Problem details: In the listing below, find the line holding "return made[ob]" and the line holding "q = m.to_quaternion()". Write out those two lines and all lines between, exactly, and nothing more.

Supplied data:
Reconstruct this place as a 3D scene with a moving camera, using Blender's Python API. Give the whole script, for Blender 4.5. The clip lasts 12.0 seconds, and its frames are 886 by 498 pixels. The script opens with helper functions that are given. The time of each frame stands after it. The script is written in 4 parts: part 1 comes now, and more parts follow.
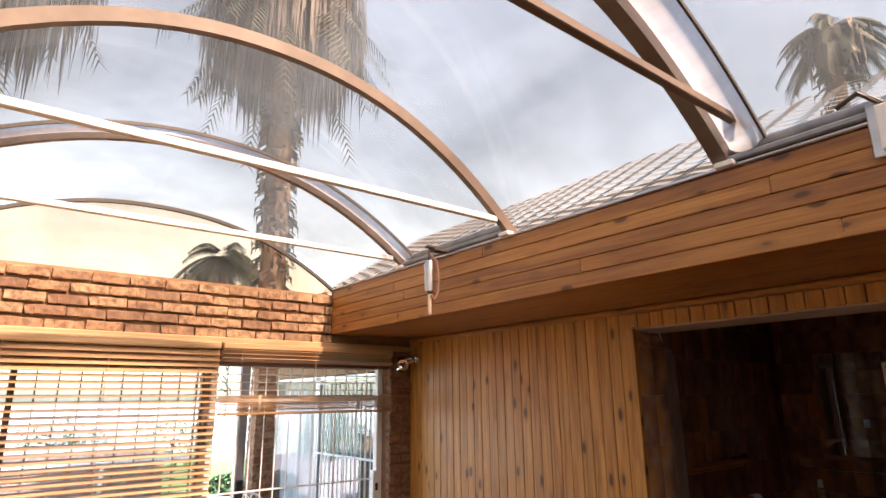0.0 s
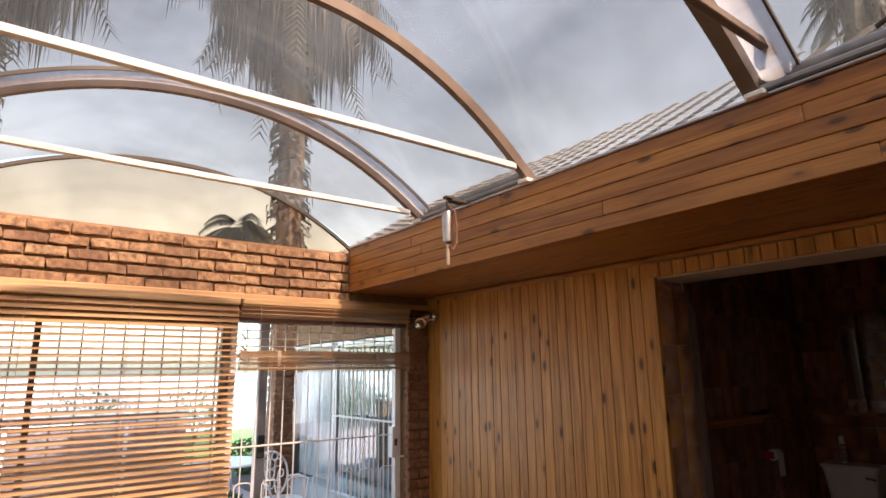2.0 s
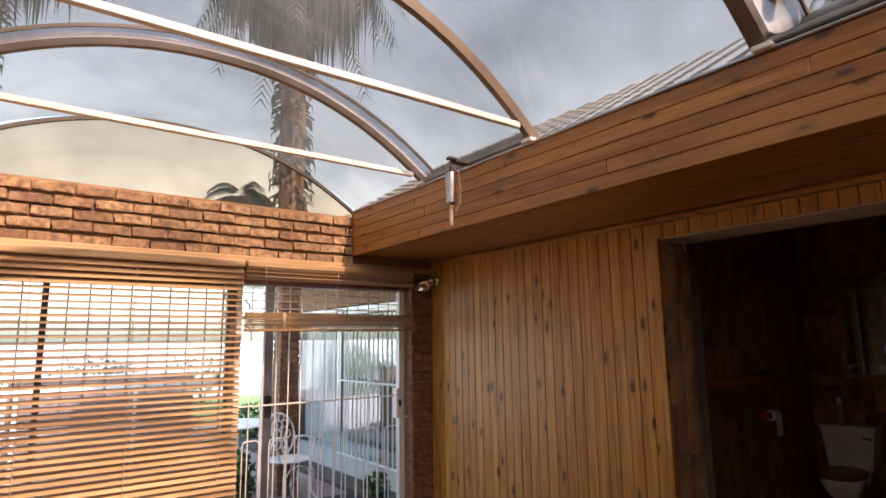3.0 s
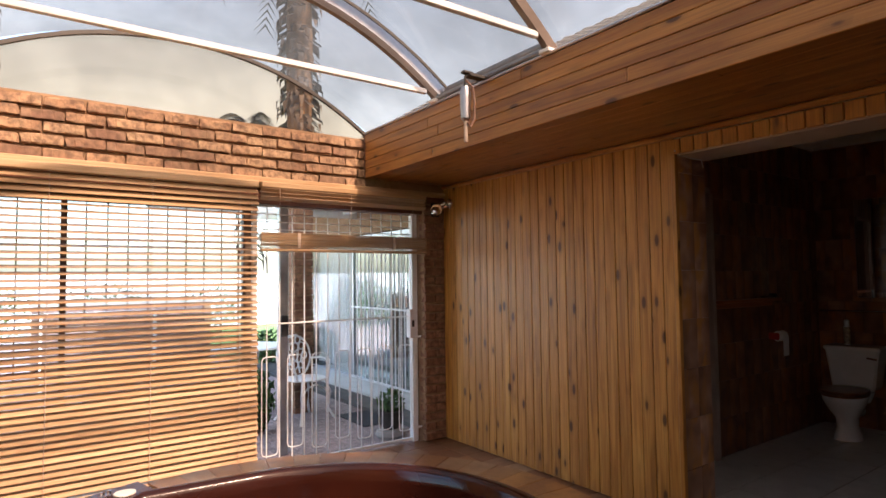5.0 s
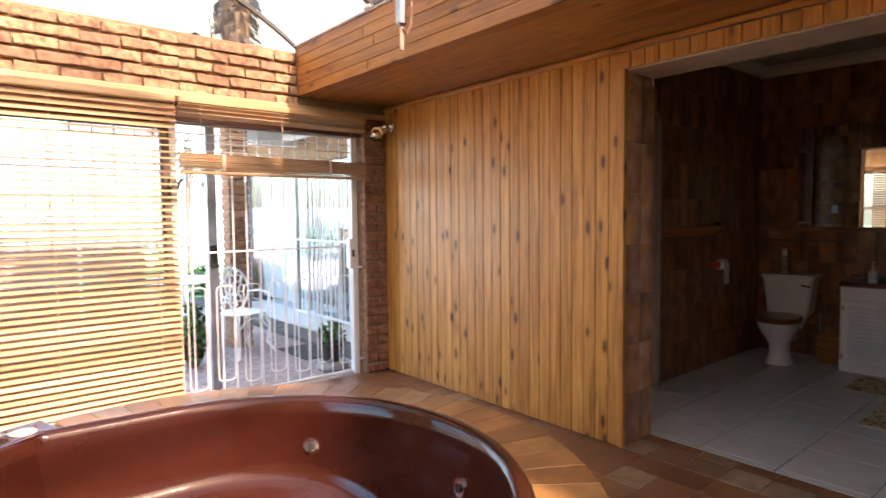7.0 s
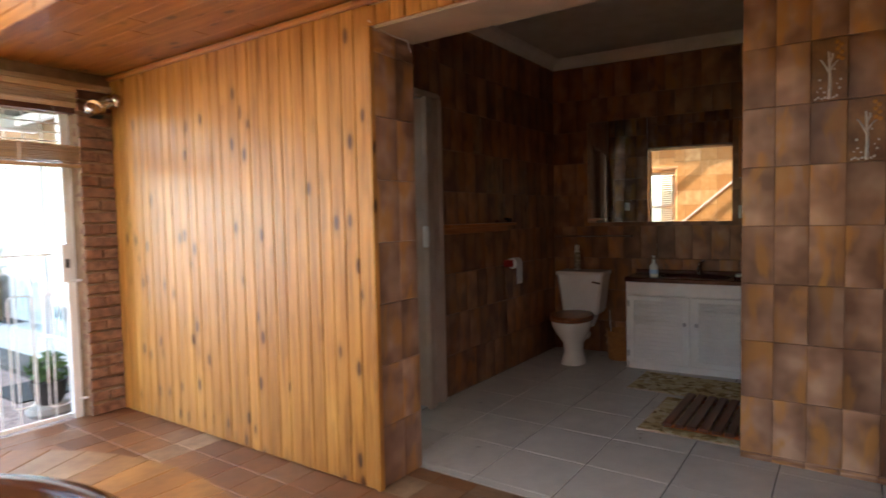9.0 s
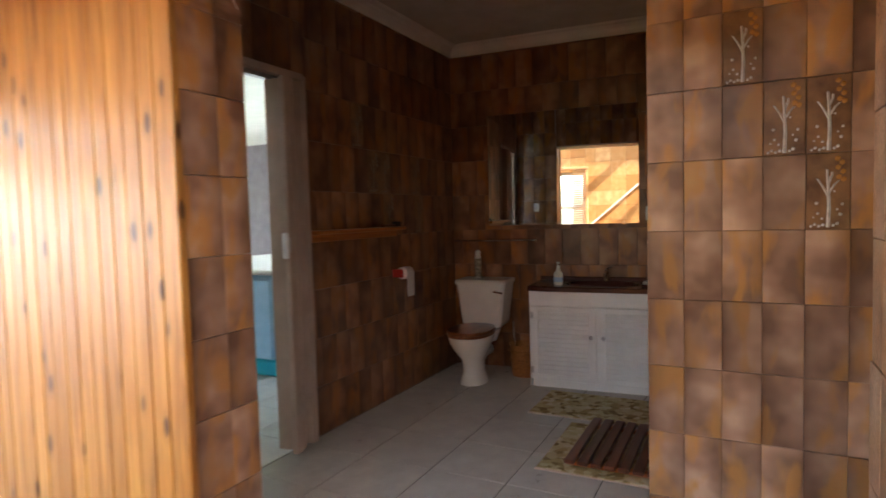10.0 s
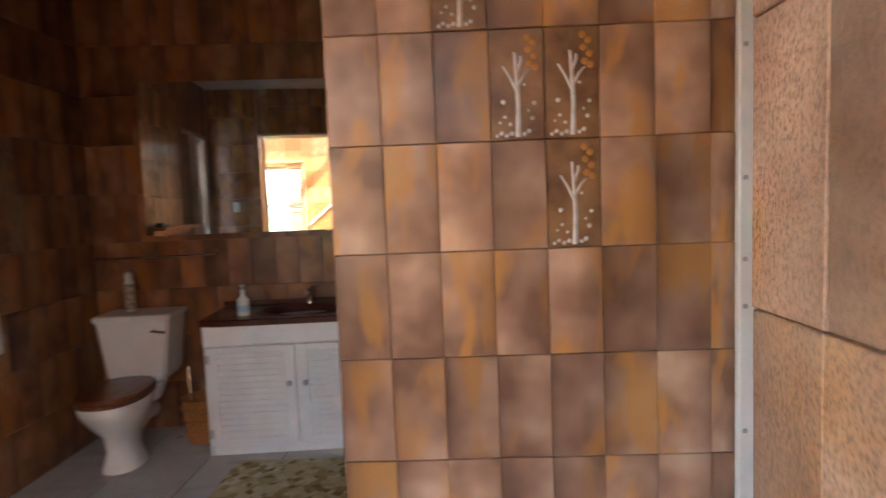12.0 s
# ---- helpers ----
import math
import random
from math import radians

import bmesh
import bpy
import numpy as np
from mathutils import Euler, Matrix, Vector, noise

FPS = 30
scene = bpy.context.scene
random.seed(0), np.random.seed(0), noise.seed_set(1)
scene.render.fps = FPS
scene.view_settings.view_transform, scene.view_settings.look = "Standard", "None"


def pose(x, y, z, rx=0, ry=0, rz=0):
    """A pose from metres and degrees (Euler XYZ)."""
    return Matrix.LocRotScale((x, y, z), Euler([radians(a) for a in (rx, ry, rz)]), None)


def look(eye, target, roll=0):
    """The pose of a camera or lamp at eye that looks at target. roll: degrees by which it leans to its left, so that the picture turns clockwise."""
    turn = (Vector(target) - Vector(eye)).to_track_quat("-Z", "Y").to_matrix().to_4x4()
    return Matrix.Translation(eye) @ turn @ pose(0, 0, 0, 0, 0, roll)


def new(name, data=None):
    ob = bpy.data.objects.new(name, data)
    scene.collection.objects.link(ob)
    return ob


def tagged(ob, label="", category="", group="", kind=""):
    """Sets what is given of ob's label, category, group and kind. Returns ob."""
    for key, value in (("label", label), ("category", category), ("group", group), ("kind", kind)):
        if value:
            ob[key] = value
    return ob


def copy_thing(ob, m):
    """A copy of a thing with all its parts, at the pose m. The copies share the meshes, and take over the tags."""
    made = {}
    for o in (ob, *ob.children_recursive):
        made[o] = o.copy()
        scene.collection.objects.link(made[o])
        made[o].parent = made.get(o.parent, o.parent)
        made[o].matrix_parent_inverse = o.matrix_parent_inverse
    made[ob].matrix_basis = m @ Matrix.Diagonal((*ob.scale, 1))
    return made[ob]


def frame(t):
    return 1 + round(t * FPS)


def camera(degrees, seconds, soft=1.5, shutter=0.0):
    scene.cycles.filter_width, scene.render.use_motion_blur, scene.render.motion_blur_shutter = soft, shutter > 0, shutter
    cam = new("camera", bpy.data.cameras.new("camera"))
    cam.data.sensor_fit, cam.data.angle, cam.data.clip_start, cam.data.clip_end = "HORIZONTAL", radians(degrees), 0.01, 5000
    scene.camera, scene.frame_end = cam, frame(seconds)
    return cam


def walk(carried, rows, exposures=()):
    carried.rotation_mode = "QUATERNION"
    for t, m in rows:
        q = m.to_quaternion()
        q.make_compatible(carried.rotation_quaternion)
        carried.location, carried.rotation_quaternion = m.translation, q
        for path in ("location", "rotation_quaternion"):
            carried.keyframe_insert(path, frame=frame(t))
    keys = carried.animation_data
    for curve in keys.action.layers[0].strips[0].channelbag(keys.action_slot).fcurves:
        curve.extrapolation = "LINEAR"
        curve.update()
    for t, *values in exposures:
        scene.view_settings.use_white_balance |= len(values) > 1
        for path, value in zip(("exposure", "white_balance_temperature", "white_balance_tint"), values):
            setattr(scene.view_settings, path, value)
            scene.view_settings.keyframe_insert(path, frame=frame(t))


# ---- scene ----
cam = camera(74.5, 12.0, shutter=0.5)
PATH = [
    (0, (0.532, 0.53, 1.786), (1.732, 2.051, 2.281), -0.6),
    (0.5, (0.547, 0.574, 1.751), (1.742, 2.098, 2.25), -0.7),
    (1, (0.554, 0.598, 1.719), (1.741, 2.133, 2.206), -0.7),
    (1.5, (0.541, 0.598, 1.678), (1.72, 2.147, 2.136), -0.8),
    (2, (0.55, 0.606, 1.644), (1.725, 2.171, 2.057), -0.8),
    (2.5, (0.556, 0.598, 1.613), (1.725, 2.177, 1.985), -0.6),
    (3, (0.546, 0.608, 1.582), (1.723, 2.194, 1.896), -0.8),
    (5, (0.518, 0.637, 1.458), (1.683, 2.259, 1.558), -0.7),
    (5.5, (0.528, 0.639, 1.43), (1.695, 2.263, 1.474), -0.7),
    (6, (0.58, 0.672, 1.39), (1.756, 2.29, 1.36), -0.6),
    (6.5, (0.66, 0.735, 1.386), (1.861, 2.332, 1.299), -0.5),
    (7, (0.745, 0.753, 1.374), (2.029, 2.282, 1.258), -0.6),
    (7.2, (0.792, 0.766, 1.369), (2.119, 2.257, 1.246), -0.6),
    (8.8, (1.524, 0.836, 1.303), (3.127, 2.028, 1.196), -1.1),
    (9, (1.635, 0.831, 1.306), (3.274, 1.971, 1.197), -1.2),
    (9.5, (1.954, 0.851, 1.327), (3.668, 1.875, 1.213), -1.5),
    (10, (2.308, 0.907, 1.319), (4.082, 1.824, 1.206), -1.5),
    (10.5, (2.637, 0.931, 1.335), (4.489, 1.676, 1.21), -1.9),
    (11, (2.922, 0.925, 1.334), (4.842, 1.47, 1.2), -1.7),
    (11.5, (3.158, 0.943, 1.342), (5.126, 1.274, 1.209), -1.6),
    (12, (3.404, 0.94, 1.363), (5.397, 0.99, 1.205), -2.2),
]
walk(cam, [(t, look(eye, target, roll)) for t, eye, target, roll in PATH],
     [(0.0, 2.45, 6000, 11), (1.0, 2.4, 6000, 11), (2.5, 1.9, 5950, 11), (5.5, 2.12, 5800, 11), (6.5, 2.85, 5700, 9), (7.0, 3.2, 5650, 8), (9.0, 3.88, 5850, 4),
      (9.5, 4.08, 5900, 4), (10.0, 4.42, 5850, 5), (10.5, 4.75, 5750, 9), (11.0, 5.05, 5600, 6), (11.5, 5.15, 5550, 5), (12.0, 5.05, 5500, 6)])

# ---- light ----
world = bpy.data.worlds.new("sky")
world.use_nodes = True
scene.world = world
wn = world.node_tree
sky = wn.nodes.new("ShaderNodeTexSky")
sky.sky_type = "NISHITA"
sky.sun_disc = False
sky.sun_elevation = radians(48)
sky.sun_rotation = radians(180)
sky.air_density, sky.dust_density, sky.ozone_density = 1.3, 2.2, 0.6
wn.nodes["Background"].inputs["Strength"].default_value = 0.15
wn.links.new(sky.outputs[0], wn.nodes["Background"].inputs[0])
sun = new("sun", bpy.data.lights.new("sun", "SUN"))
sun.data.energy, sun.data.angle, sun.data.color = 4.2, radians(2.5), (1.0, 0.965, 0.92)
sun.matrix_world = look((0, 0, 10), (-0.15 * 3, 0.68 * 3, 10 - 0.74 * 3))


# ---- materials ----
def nodes_of(name):
    m = bpy.data.materials.new(name)
    m.use_nodes = True
    return m, m.node_tree, m.node_tree.nodes["Principled BSDF"]


def ramp(nt, fac, stops):
    r = nt.nodes.new("ShaderNodeValToRGB")
    while len(r.color_ramp.elements) < len(stops):
        r.color_ramp.elements.new(0.5)
    for e, (p, c) in zip(r.color_ramp.elements, stops):
        e.position, e.color = p, (*c, 1)
    nt.links.new(fac, r.inputs[0])
    return r.outputs[0]


def mixc(nt, fac, a, b, mode="MIX"):
    n = nt.nodes.new("ShaderNodeMix")
    n.data_type, n.blend_type = "RGBA", mode
    for sock, v in ((n.inputs[0], fac), (n.inputs[6], a), (n.inputs[7], b)):
        if isinstance(v, bpy.types.NodeSocket):
            nt.links.new(v, sock)
        else:
            sock.default_value = v if isinstance(v, (int, float)) else (*v, 1)
    return n.outputs[2]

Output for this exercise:
    return made[ob]


def frame(t):
    return 1 + round(t * FPS)


def camera(degrees, seconds, soft=1.5, shutter=0.0):
    scene.cycles.filter_width, scene.render.use_motion_blur, scene.render.motion_blur_shutter = soft, shutter > 0, shutter
    cam = new("camera", bpy.data.cameras.new("camera"))
    cam.data.sensor_fit, cam.data.angle, cam.data.clip_start, cam.data.clip_end = "HORIZONTAL", radians(degrees), 0.01, 5000
    scene.camera, scene.frame_end = cam, frame(seconds)
    return cam


def walk(carried, rows, exposures=()):
    carried.rotation_mode = "QUATERNION"
    for t, m in rows:
        q = m.to_quaternion()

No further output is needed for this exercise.